Goal
Your job is to retype all of the data word for word, leaving every image out.

++++++

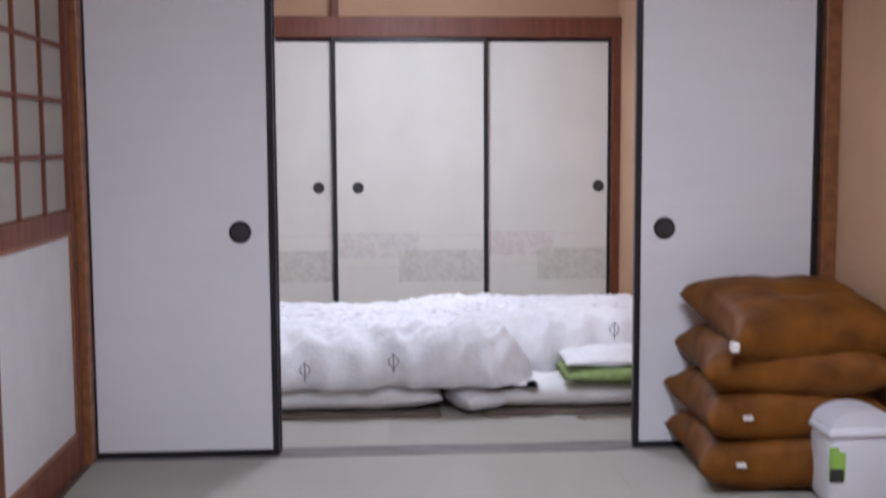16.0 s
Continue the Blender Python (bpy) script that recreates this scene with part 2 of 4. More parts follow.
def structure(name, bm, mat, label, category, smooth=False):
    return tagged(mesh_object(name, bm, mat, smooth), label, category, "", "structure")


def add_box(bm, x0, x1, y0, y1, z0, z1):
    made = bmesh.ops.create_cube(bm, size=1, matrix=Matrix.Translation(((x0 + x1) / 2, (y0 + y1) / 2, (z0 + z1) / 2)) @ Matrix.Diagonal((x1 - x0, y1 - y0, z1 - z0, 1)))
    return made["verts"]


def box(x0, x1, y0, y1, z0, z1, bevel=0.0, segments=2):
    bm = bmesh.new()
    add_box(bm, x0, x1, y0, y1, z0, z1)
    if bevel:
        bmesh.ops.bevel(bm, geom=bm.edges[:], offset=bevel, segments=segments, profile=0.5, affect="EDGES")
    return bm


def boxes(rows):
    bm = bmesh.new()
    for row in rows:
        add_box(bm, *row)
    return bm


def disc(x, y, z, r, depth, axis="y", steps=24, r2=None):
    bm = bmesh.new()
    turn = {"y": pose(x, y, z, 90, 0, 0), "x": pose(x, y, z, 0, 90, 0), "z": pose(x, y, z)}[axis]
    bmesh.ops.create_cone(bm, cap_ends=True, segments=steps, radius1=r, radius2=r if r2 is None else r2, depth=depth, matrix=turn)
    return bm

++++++

Answer to this exercise
16.0 s
Continue the Blender Python (bpy) script that recreates this scene with part 2 of 4. More parts follow.
def structure(name, bm, mat, label, category, smooth=False):
    return tagged(mesh_object(name, bm, mat, smooth), label, category, "", "structure")


def add_box(bm, x0, x1, y0, y1, z0, z1):
    made = bmesh.ops.create_cube(bm, size=1, matrix=Matrix.Translation(((x0 + x1) / 2, (y0 + y1) / 2, (z0 + z1) / 2)) @ Matrix.Diagonal((x1 - x0, y1 - y0, z1 - z0, 1)))
    return made["verts"]


def box(x0, x1, y0, y1, z0, z1, bevel=0.0, segments=2):
    bm = bmesh.new()
    add_box(bm, x0, x1, y0, y1, z0, z1)
    if bevel:
        bmesh.ops.bevel(bm, geom=bm.edges[:], offset=bevel, segments=segments, profile=0.5, affect="EDGES")
    return bm


def boxes(rows):
    bm = bmesh.new()
    for row in rows:
        add_box(bm, *row)
    return bm


def disc(x, y, z, r, depth, axis="y", steps=24, r2=None):
    bm = bmesh.new()
    turn = {"y": pose(x, y, z, 90, 0, 0), "x": pose(x, y, z, 0, 90, 0), "z": pose(x, y, z)}[axis]
    bmesh.ops.create_cone(bm, cap_ends=True, segments=steps, radius1=r, radius2=r if r2 is None else r2, depth=depth, matrix=turn)
    return bm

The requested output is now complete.